Problem description:
Each line from the top of the listing through the one holding "2, 5), (0, 3, 5)]))" should be restated word for word, with nothing added and no pictures.

Data shown:

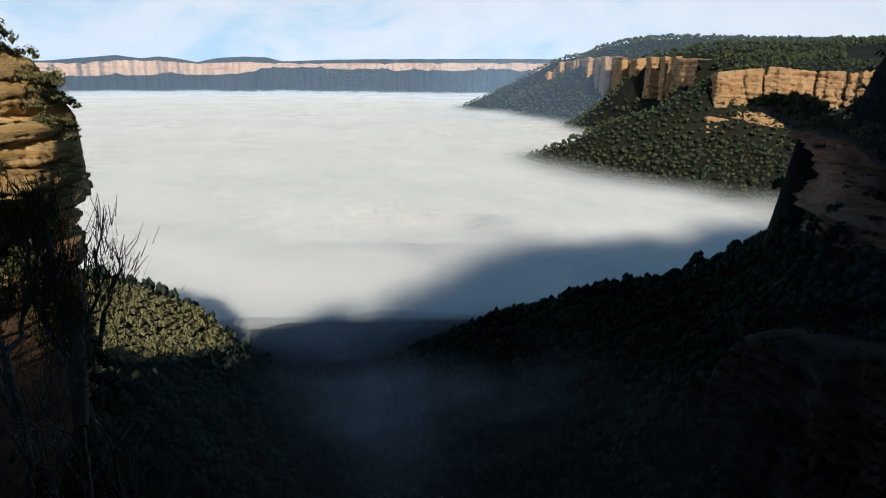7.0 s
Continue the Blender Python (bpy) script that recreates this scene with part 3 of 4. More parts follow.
ch, ce = np.meshgrid(np.linspace(-48, 132, 90), np.linspace(-1.5, 31, 40), indexing="ij")
cd = 0.62 - np.clip((ce - 15 + 0.16 * (30 - ch)) / 22, -0.1, 0.5) - np.clip((ch - 52) / 30, 0, 1) * np.clip((ce + 2) / 12, 0, 1) * 0.2
cd -= 0.06 * np.clip((ch - 40) / 20, 0, 1)
cd -= np.clip((-5 - ch) / 20, 0, 0.4)
r = 4850
tagged(mesh_np("cloud_backdrop", np.stack([-r * np.cos(np.radians(ce)) * np.sin(np.radians(ch)), r * np.cos(np.radians(ce)) * np.cos(np.radians(ch)), r * np.sin(np.radians(ce))], -1).reshape(-1, 3),
               quads=grid_faces(90, 40), material=cloud_material(), attrs={"thick": cd.ravel()}, smooth=True), "bright broken white cloud in a blue morning sky", "cloud", kind="structure")


# ---- woods ----
def ico(sub):
    bm = bmesh.new()
    bmesh.ops.create_icosphere(bm, subdivisions=sub, radius=1)
    v = np.array([q.co[:] for q in bm.verts])
    f = np.array([[q.index for q in face.verts] for face in bm.faces])
    bm.free()
    return v, f


ICO1 = ico(1)
OCTA = (np.array([(1, 0, 0), (0, 1, 0), (-1, 0, 0), (0, -1, 0), (0, 0, 1), (0, 0, -1)], float) * 1.1, np.array([(0, 1, 4), (1, 2, 4), (2, 3, 4), (3, 0, 4), (1, 0, 5), (2, 1, 5), (3, 2, 5), (0, 3, 5)]))


def crown(rng, clumps, leaves, size, flat=0.75, spread=0.62, body=0.8, trunk=0.0, core_shape=None, tilt=0.35, lump=(0.26, 0.42)):
    """A crown of rounded clumps under small leaf sprays that follow them. Radius about 1, foot at z = 0. Returns corners, triangles and each corner's share of the tree's tone."""
    vs, ts, core, n = [], [], [], 0
    shape = core_shape or ICO1
    for i in range(clumps):
        a, r = i * 2.4 + rng.uniform(-0.5, 0.5), spread * math.sqrt((i + 0.3) / clumps)
        c = np.array([r * math.cos(a), r * math.sin(a), flat * (0.35 + 0.95 * (1 - r * r) * rng.uniform(0.65, 1))])
        rad = rng.uniform(*lump)
        v = shape[0] * (1 + rng.uniform(-0.3, 0.3, (len(shape[0]), 1))) * rad * body * np.array([1, 1, 0.8]) + c
        vs.append(v)
        core.append(np.full(len(v), rng.uniform(0.7, 1.0)))
        ts.append(shape[1] + n)
        n += len(v)
        d = rng.normal(size=(leaves, 3))
        d[:, 2] = np.abs(d[:, 2]) * 1.2 - 0.25
        d /= np.linalg.norm(d, axis=1)[:, None] + 1e-9
        p = c + d * rad * rng.uniform(0.7, 1.12, (leaves, 1)) * np.array([1, 1, 0.8])
        e1 = np.cross(d, rng.normal(size=(leaves, 3)))
        e1 /= np.linalg.norm(e1, axis=1)[:, None] + 1e-9
        e2 = np.cross(d, e1) + d * rng.uniform(-tilt, tilt, (leaves, 1))
        s = size * rng.uniform(0.6, 1.4, (leaves, 1))
        vs.append(np.stack([p - e1 * s - e2 * s * 0.5, p + e1 * s - e2 * s * 0.4, p + e2 * s], 1).reshape(-1, 3))
        core.append(np.repeat(rng.uniform(0.75, 1.15, leaves), 3))
        ts.append(np.arange(leaves * 3).reshape(-1, 3) + n)
        n += leaves * 3
    if trunk:
        for i in range(2):
            a, b = rng.uniform(-0.25, 0.25, 2), rng.uniform(0, 6.283)
            ring = np.array([[math.cos(b + k * 2.1), math.sin(b + k * 2.1), 0] for k in range(3)]) * 0.035
            vs.append(np.concatenate([ring + (a[0] * 0.2, a[1] * 0.2, -trunk), ring * 0.5 + (a[0], a[1], flat * 0.9)]))
            ts.append(np.array([(0, 1, 4), (0, 4, 3), (1, 2, 5), (1, 5, 4), (2, 0, 3), (2, 3, 5)]) + n)
            core.append(np.full(6, 0.05))
            n += 6
    return np.concatenate(vs), np.concatenate(ts), np.concatenate(core)


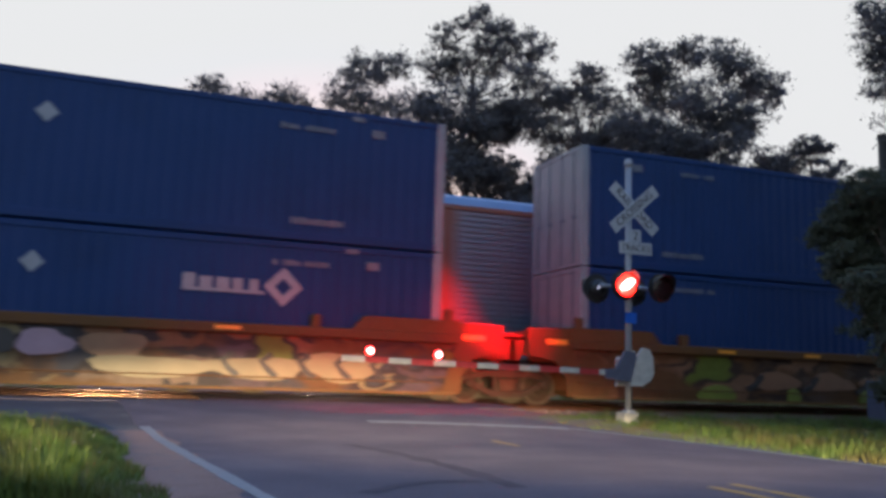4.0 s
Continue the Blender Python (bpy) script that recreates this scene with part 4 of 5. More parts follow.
# x of each load's western end at 5.5 s, upper and lower box, well
ART, CPL = 1.72, 3.66
LOADS = [
    (16.59, ("navy", 1), ("navy", 1), "tan", ("artic", "coupler")),
    (-3.01, ("navy", 2), ("navy", 1), "tan", ("artic", "artic")),
    (-22.54, ("blue", 1), ("white", "cyan"), "tan", ("coupler", "artic")),
    (-46.07, ("navy", -1), ("white", "navy"), "brown", ("coupler", "coupler")),
    (-69.63, ("navy", 1), ("white", "faint"), "brown", ("artic", "coupler")),
    (-89.31, ("navy", 1), ("bright", 0), "brown", ("artic", "artic")),
    (-108.88, ("navy", -1), ("white", "fade"), "brown", ("coupler", "artic")),
    (-132.54, ("blue", 0), ("blue", 2), "brown", ("artic", "coupler")),
    (-152.14, ("blue", 1), ("blue", 3), "brown", ("artic", "artic")),
    (-171.74, ("navy", 1), ("blue", 2), "brown", ("coupler", "artic")),
]
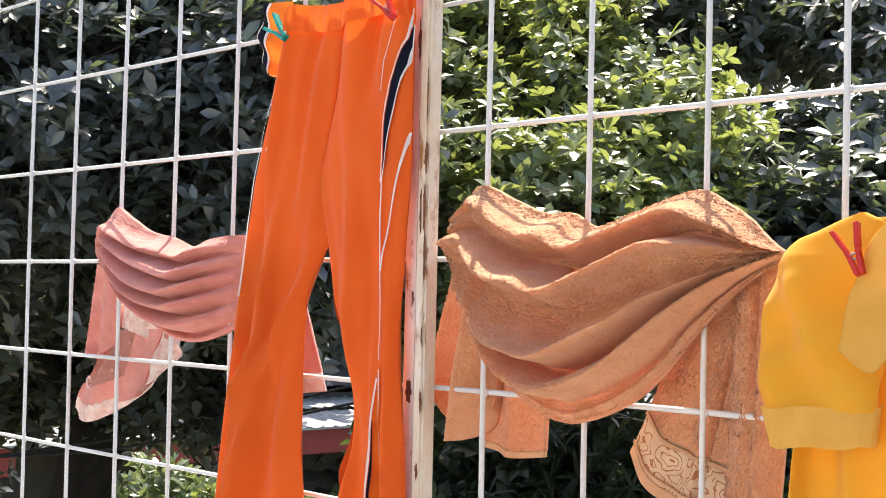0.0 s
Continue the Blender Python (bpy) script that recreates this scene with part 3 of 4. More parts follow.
    # the other end, folded back into a loop beside the post
    cloth("looped_end", [(-0.040, 1.578), (-0.02, 1.58), (0.002, 1.58), (0.02, 1.58), (0.06, 1.575)], [(-0.064, 1.425), (-0.055, 1.385), (-0.026, 1.371), (0.006, 1.380), (0.022, 1.41)],
          lambda u, v, x, z: 0.030 - 0.016 * np.cos(u * 11) * np.clip(v * 1.6, 0.2, 1) - 0.014 * bump_line(u, 0.5, 0.07), M_TAN, towel, "", 90, 80, 0.006, 0.0007, 11)
    cloth("back_layer", [(-0.036, 1.578), (-0.015, 1.58), (0.01, 1.58), (0.06, 1.575)], [(-0.060, 1.43), (-0.050, 1.392), (-0.020, 1.378), (0.020, 1.41)],
          lambda u, v, x, z: 0.050 + 0.006 * np.cos(u * 9), M_TAN, towel, "far side of the loop", 60, 50, 0.005, 0.0008, 28)
    flap_top = [(0.0, 1.575), (0.03, 1.575), (0.06, 1.57), (0.10, 1.56)]
    flap_low = [(-0.004, 1.364), (0.03, 1.358), (0.06, 1.357), (0.092, 1.361)]
    cloth("back_flap", flap_top, flap_low, lambda u, v, x, z: 0.044 + 0.008 * np.sin(u * 9), M_TAN, towel, "", 80, 90, 0.005, 0.0009, 12, 0.0, 0.965)
    cloth("hem", flap_top, flap_low, lambda u, v, x, z: 0.043 + 0.008 * np.sin(u * 9), M_TAN_HEM, towel, "plain woven hem", 80, 6, 0.005, 0.0, 13, 0.965, 1.0)
    return towel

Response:
7.0 s
Continue the Blender Python (bpy) script that recreates this scene with part 3 of 4. More parts follow.
ch, ce = np.meshgrid(np.linspace(-48, 132, 90), np.linspace(-1.5, 31, 40), indexing="ij")
cd = 0.62 - np.clip((ce - 15 + 0.16 * (30 - ch)) / 22, -0.1, 0.5) - np.clip((ch - 52) / 30, 0, 1) * np.clip((ce + 2) / 12, 0, 1) * 0.2
cd -= 0.06 * np.clip((ch - 40) / 20, 0, 1)
cd -= np.clip((-5 - ch) / 20, 0, 0.4)
r = 4850
tagged(mesh_np("cloud_backdrop", np.stack([-r * np.cos(np.radians(ce)) * np.sin(np.radians(ch)), r * np.cos(np.radians(ce)) * np.cos(np.radians(ch)), r * np.sin(np.radians(ce))], -1).reshape(-1, 3),
               quads=grid_faces(90, 40), material=cloud_material(), attrs={"thick": cd.ravel()}, smooth=True), "bright broken white cloud in a blue morning sky", "cloud", kind="structure")


# ---- woods ----
def ico(sub):
    bm = bmesh.new()
    bmesh.ops.create_icosphere(bm, subdivisions=sub, radius=1)
    v = np.array([q.co[:] for q in bm.verts])
    f = np.array([[q.index for q in face.verts] for face in bm.faces])
    bm.free()
    return v, f


ICO1 = ico(1)
OCTA = (np.array([(1, 0, 0), (0, 1, 0), (-1, 0, 0), (0, -1, 0), (0, 0, 1), (0, 0, -1)], float) * 1.1, np.array([(0, 1, 4), (1, 2, 4), (2, 3, 4), (3, 0, 4), (1, 0, 5), (2, 1, 5), (3, 2, 5), (0, 3, 5)]))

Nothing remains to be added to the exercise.